• Data provided:
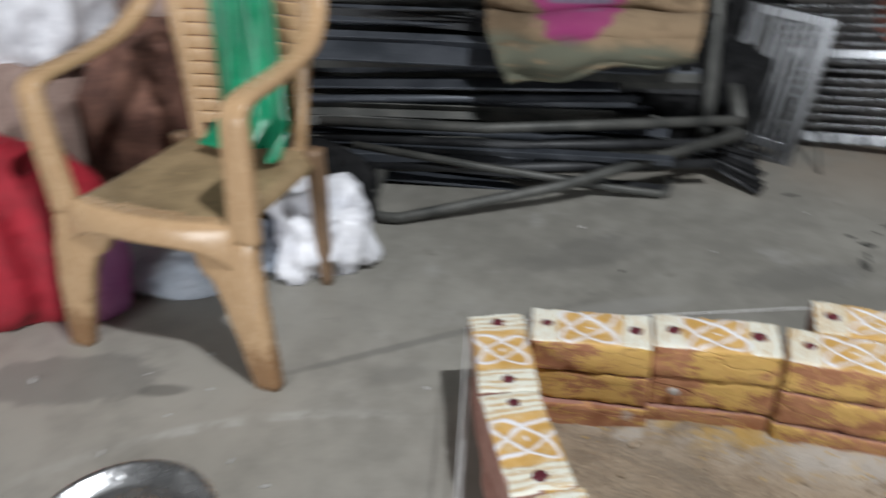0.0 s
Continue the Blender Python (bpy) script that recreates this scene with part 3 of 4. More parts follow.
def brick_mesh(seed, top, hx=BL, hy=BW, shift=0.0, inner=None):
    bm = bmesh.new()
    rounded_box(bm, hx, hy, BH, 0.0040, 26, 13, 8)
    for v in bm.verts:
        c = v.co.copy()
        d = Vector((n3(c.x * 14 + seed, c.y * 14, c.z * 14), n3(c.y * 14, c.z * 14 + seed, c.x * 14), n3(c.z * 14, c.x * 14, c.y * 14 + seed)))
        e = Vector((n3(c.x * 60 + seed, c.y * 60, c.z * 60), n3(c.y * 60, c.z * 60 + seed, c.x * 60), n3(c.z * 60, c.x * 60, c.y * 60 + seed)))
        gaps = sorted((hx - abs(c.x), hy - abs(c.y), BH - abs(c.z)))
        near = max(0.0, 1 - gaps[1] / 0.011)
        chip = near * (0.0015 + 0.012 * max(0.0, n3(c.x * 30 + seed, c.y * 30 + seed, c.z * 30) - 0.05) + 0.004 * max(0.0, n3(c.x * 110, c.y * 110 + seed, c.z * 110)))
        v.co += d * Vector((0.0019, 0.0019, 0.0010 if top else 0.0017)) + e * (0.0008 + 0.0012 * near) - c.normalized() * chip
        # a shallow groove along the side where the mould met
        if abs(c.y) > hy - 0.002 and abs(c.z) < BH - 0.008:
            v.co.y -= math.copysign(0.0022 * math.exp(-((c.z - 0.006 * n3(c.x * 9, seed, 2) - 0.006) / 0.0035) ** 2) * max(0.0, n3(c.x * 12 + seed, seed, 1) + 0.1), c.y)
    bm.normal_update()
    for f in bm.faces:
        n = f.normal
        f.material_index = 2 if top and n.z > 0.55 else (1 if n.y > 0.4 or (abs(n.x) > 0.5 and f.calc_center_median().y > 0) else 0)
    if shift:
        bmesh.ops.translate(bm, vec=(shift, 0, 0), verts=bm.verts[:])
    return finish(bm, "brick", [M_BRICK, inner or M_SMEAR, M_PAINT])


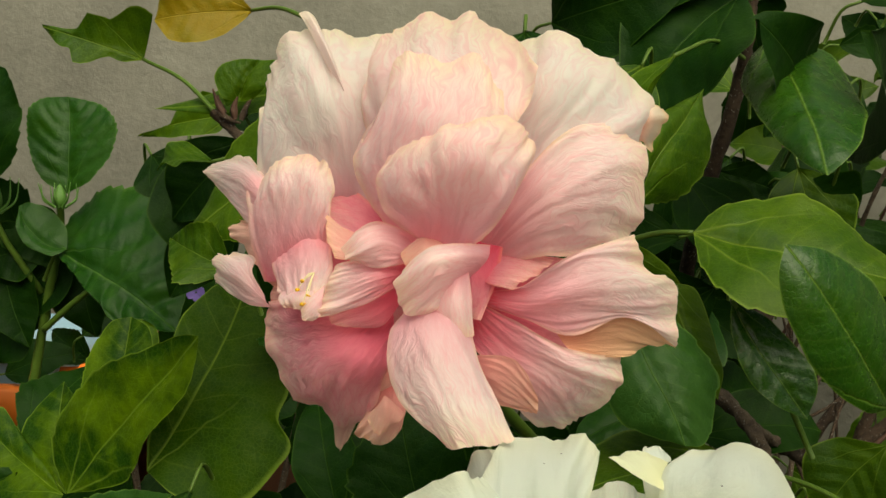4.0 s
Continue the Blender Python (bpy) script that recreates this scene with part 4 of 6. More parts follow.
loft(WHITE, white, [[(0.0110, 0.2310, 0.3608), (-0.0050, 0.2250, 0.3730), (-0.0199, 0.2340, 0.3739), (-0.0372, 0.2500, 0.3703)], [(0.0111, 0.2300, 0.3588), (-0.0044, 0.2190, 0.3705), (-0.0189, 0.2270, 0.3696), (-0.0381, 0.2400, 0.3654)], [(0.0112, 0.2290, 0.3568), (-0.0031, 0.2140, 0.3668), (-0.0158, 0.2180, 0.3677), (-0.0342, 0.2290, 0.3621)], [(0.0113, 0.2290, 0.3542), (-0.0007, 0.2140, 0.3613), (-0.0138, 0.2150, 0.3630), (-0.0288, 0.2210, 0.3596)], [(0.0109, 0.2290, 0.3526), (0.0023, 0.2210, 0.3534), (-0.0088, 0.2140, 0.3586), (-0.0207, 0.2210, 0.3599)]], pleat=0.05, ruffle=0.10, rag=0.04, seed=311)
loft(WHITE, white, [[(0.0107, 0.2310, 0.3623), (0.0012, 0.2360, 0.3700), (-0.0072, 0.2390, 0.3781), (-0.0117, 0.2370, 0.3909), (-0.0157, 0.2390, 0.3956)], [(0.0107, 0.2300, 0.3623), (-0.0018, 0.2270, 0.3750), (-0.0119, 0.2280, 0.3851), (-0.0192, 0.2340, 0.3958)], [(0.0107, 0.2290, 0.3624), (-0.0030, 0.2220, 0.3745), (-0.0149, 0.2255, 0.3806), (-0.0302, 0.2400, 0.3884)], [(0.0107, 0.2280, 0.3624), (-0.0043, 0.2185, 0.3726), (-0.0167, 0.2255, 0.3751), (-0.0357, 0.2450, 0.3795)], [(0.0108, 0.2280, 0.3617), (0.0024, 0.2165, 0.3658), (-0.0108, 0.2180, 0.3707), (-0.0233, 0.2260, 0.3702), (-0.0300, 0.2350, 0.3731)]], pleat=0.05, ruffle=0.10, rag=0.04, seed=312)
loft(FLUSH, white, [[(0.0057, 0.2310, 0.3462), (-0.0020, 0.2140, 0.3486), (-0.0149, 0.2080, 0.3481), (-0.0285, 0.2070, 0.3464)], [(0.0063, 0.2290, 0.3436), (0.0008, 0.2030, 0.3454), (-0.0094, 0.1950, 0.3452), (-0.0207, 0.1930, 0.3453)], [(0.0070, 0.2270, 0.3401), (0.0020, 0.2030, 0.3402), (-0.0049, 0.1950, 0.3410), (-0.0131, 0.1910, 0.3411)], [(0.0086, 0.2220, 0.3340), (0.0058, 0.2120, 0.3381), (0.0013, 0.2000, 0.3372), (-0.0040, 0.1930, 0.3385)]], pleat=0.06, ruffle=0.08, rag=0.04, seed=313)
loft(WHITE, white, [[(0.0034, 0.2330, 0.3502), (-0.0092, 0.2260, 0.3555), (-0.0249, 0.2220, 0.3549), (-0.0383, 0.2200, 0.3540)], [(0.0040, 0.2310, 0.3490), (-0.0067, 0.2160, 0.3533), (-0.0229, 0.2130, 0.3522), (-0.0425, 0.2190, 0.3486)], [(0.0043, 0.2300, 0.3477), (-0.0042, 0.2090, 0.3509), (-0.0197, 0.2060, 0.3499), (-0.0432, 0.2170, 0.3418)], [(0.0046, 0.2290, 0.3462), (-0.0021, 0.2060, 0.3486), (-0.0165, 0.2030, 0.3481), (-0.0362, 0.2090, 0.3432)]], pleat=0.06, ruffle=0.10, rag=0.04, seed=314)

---

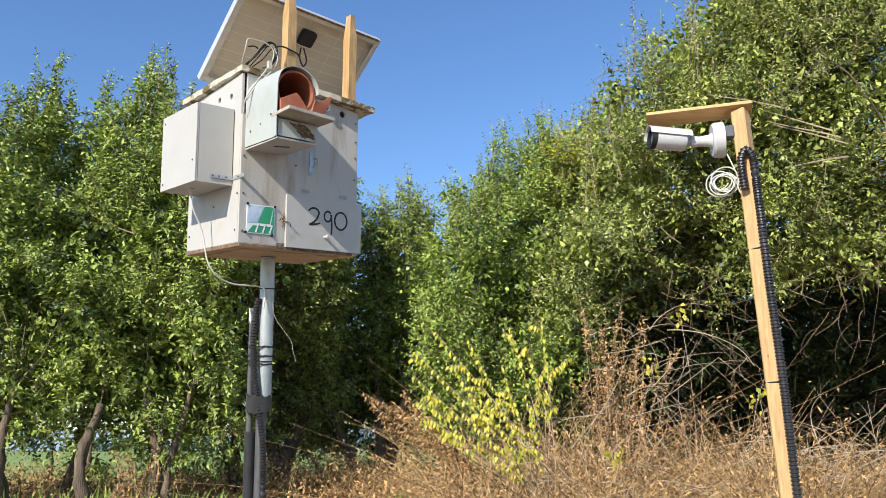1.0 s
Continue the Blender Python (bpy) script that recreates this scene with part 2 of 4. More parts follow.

• Set problem: Using the listing above, gather each line that holds the string "scene" and copy it.

• Output for this task:
Continue the Blender Python (bpy) script that recreates this scene with part 3 of 4. More parts follow.
Continue the Blender Python (bpy) script that recreates this scene with part 4 of 6. More parts follow.
Continue the Blender Python (bpy) script that recreates this scene with part 2 of 4. More parts follow.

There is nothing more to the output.